David Bishop, partner at the Barrington, Ill.-based Brick Meets Click, said that the ongoing volatility in pricing helped fuel the across-the-board declines in online grocery during April. “It’s no surprise that inflation is affecting where and how people shop online for groceries,” he remarked.

On that point of where consumers are shopping, the Brick Meets Click/Mercatus survey also found that people who buy products in the mass merchandising space are 34% more likely than shoppers who favor traditional grocery stores to cite cost as the most important factor in deciding where to buy groceries. Meanwhile, pickup customers who used grocery or mass were 18% and 11% respectively more likely to indicate that cost was their main consideration, compared to delivery customers.

As a result of higher prices, the scales within the omnichannel may be tipping a bit. Bishop believes. “Some customers may now find pickup a more attractive service since it can help them avoid the higher incremental costs associated with delivery, and others may choose to simply move more of their transactions back into the store,” he said.

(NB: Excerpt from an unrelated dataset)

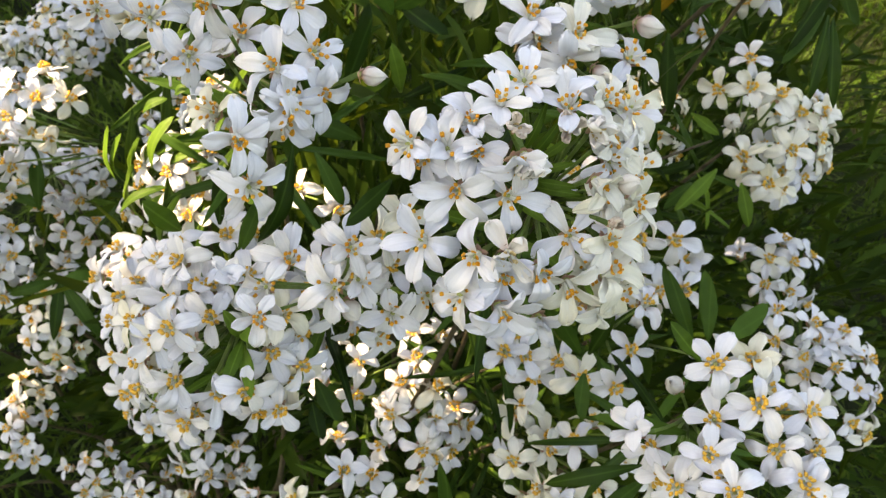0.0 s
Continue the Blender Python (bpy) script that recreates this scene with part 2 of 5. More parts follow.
def long_blades(count, seed):
    """Pale uncut grass strands that arch over the lawn, as one object."""
    rng = random.Random(seed)
    verts, faces = [], []
    for _ in range(count):
        x, y = rng.uniform(-1.5, 1.3), rng.uniform(0.1, 2.0)
        if noise.noise((x * 2.3, y * 2.3, 3.0)) < -0.1:
            continue
        tall, wide = rng.uniform(0.1, 0.2), rng.uniform(0.0016, 0.0032)
        a, lean = rng.uniform(0, 6.283), rng.uniform(0.5, 1.5)
        dx, dy = math.cos(a), math.sin(a)
        n, z0 = len(verts), height(x, y)
        for i in range(7):
            s = i / 6
            r, z = tall * lean * s * s, tall * (0.75 * s - 0.45 * s * s * min(lean, 1.3))
            w = wide * (1 - s ** 2 * 0.95)
            verts.append((x + dx * r - dy * w, y + dy * r + dx * w, z0 + z))
            verts.append((x + dx * r + dy * w, y + dy * r - dx * w, z0 + z + 0.4 * w))
        for i in range(6):
            faces.append((n + 2 * i, n + 2 * i + 1, n + 2 * i + 3, n + 2 * i + 2))
    tagged(new("long_grass", mesh_of("long_grass", verts, faces, [STRAND])), "pale long uncut grass strands arching over the lawn", "grass", kind="stuff")


long_blades(3600, 14)
lawn(9000, 4, "far_grass", "rough green grass behind the shrub", ((-4, 4), (2.2, 7)))


def weeds(count, seed):
    """Small round-leaved weeds in the lawn, as one object."""
    rng = random.Random(seed)
    verts, faces = [], []
    for _ in range(count):
        x, y = rng.uniform(-1.5, 1.3), rng.uniform(0.0, 2.0)
        z0 = height(x, y)
        for _ in range(rng.randint(3, 6)):
            a, r, tall, size = rng.uniform(0, 6.283), rng.uniform(0.005, 0.03), rng.uniform(0.012, 0.04), rng.uniform(0.004, 0.009)
            c = Vector((x + r * math.cos(a), y + r * math.sin(a), z0 + tall))
            t = Euler((rng.uniform(-0.6, 0.6), rng.uniform(-0.6, 0.6), a)).to_matrix()
            n = len(verts)
            verts.append(c)
            for i in range(7):
                w = 6.283 * i / 7
                verts.append(c + t @ Vector((size * math.cos(w), size * 0.8 * math.sin(w), 0.15 * size)))
            faces += [(n, n + 1 + i, n + 1 + (i + 1) % 7) for i in range(7)]
    tagged(new("lawn_weeds", mesh_of("lawn_weeds", verts, faces, [WEED])), "low clover-like weeds growing in the lawn", "weeds", kind="stuff")


weeds(1500, 5)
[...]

Sylvain Perrier, president and CEO at Mercatus, also weighed in on the impact of inflation heading to the midpoint of the calendar year. “With budget conscious consumers naturally gravitating towards lower cost online services like pickup, grocers need to find ways to offer these services profitably and remain competitive,” Perrier said. “Conventional grocers can take advantage of more efficient pick and pack practices. They can also use tiered pricing models and variable fee structures to offset the cost to serve while still providing a compelling pickup experience to customers.”